I once had an editor who used to cynically quip, "There's no news like bad news!" He would have loved Iraq: unrelenting terrorism, an insatiable casualty rate and an estimated 200 billion of U.S. tax dollars down a bottomless drain - all this at a time when we could use serious help back on our own devastated Gulf Coast.
There's no denying the torrent of bad news out of Iraq. Yet buried beneath it is a steady stream of good news, positive developments that rarely make the evening TV shows, the front page headlines or even the back pages.
I'm no Pollyanna. But whether you support our presence in Iraq, or think we should be pulling out tomorrow, it's vital to see the bright side of Iraqi events before deciding our efforts in that long suffering land are valueless.
Take, for example, the way brave Iraqis continue to defy bloody attempts by pro-Saddam terrorists to sabotage the upcoming Oct. 15 constitutional referendum and deny Iraq democracy. Like the January presidential vote, registration has been exhilaratingly high across the country - even in provinces with heavy "insurgent" presence.
In Anbar and Salahuddin, approximately 75% of eligible voters recently signed up to vote. Iraqis are also beginning to take over the heavy burden of their own defense. Our 149,000 troops clearly remain vital to any semblance of order, but the Iraqi army is making strides: It already boasts a counterterrorist unit and a commando battalion.
Iraq's once-powerful Air Force is back in the skies with three operational squadrons that already include nine reconnaissance and three U.S. C-130 transport aircraft that operate around the clock under Iraqi control. Even the Iraqi Navy is afloat again, with 39 patrol craft and a full navy infantry regiment.

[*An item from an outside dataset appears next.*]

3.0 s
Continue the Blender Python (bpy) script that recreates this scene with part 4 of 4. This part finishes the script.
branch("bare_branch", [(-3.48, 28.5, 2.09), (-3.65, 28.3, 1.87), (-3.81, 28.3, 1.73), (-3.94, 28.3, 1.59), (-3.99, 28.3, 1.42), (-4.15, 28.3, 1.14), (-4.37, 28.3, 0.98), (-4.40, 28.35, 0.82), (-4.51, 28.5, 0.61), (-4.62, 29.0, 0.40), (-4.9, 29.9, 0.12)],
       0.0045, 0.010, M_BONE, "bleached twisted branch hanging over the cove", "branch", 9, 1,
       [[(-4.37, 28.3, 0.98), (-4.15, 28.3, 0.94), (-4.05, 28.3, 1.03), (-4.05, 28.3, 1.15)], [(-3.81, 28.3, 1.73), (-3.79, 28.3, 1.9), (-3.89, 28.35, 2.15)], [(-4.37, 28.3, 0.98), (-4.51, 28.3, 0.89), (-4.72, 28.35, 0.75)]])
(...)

Some members of Congress loudly disagree, but top Iraqi officials and several senior U.S. military chiefs believe that we may be able to safely withdraw substantial numbers of our troops by year's end. The Iraqi police force already has more than 55,000 fully trained and equipped police officers.
And suicide bombings at recruiting stations haven't frightened away long lines of new candidates for Iraq's five police academies; they now produce more than 3,500 new police officers every eight weeks.
Then there are the 4,730 schools that have been renovated or constructed; the more than 4.3 million Iraqi children in primary school; the publication of 51 million new Saddam-free textbooks for Iraqi schoolchildren; and the 70 universities, colleges and research centers now operating in Iraq.
Such progress has even triggered a steady "brain drain in reverse" - thousands of educated Iraqi expatriates who are returning home to teach and participate in the New Iraq.
During my first visit to Saddam-controlled Iraq in 1988, there was no free press and there was brutal oppression - especially of Kurds and Shiites. Today, there's a successful semi-autonomous Kurdistan, a politically powerful Shiite majority, plus an independent media with 75 radio stations, 180 newspapers and 10 television stations.